Comprehensive evaluation of microwave reheating performance using predictive complementary relative phase shifting strategy in a solid-state system

Abstract

Solid-state microwave technology offers a potential solution to the nonuniform heating limitations of magnetron-based microwave ovens. A previously developed dynamic predictive complementary relative phase shifting strategy has demonstrated superior performance in simple model foods compared to fixed phase shifting approaches but needs evaluation on commercial/prepared meals and comparison with magnetron-based heating.
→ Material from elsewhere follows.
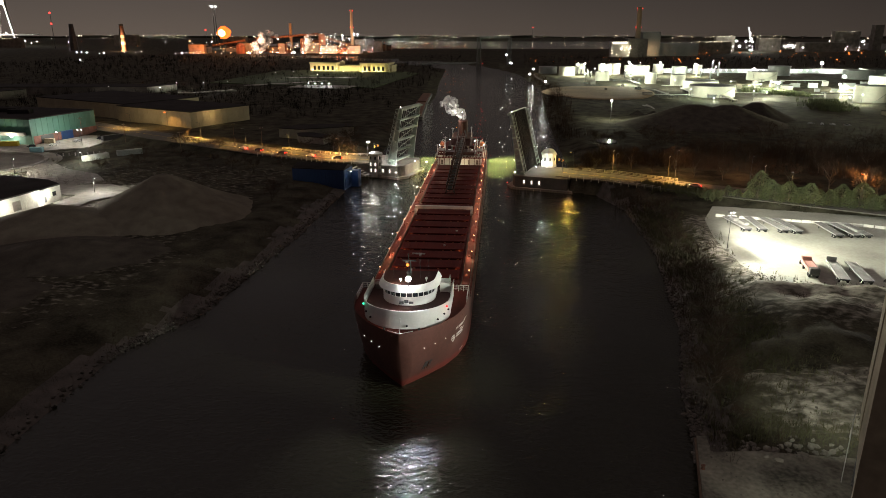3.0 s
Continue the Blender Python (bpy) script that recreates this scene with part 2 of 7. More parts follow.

This study comprehensively evaluated the reheating performance of solid-state microwave heating using the dynamic strategy across five commercial and/or prepared food products: Pulled Chicken (single component), Beef in Gravy (multicomponent), Lasagna (multilayer), Pulled Chicken & Lasagna (multicompartment), and Mashed Potato & Beef in Gravy (multicompartment), and compared their heating performances with that in domestic microwave heating with rotational turntable. Results revealed that the dynamic predictive complementary relative phase strategy significantly improved microwave heating performance across most food products compared to the magnetron-based heating. The predictive complementary algorithm dynamically selected relative phases that generated complementary heating patterns to the real-time heating performance. This led to an overall improvement of 4.6 % in the heating uniformity and 22.9 % on average temperature rise compared to the magnetron-based heating. Hence, this study confirms that predictive complementary relative phase shifting strategies present a promising advancement for next-generation solid-state microwave ovens, enabling more precise and efficient reheating of complex food matrices.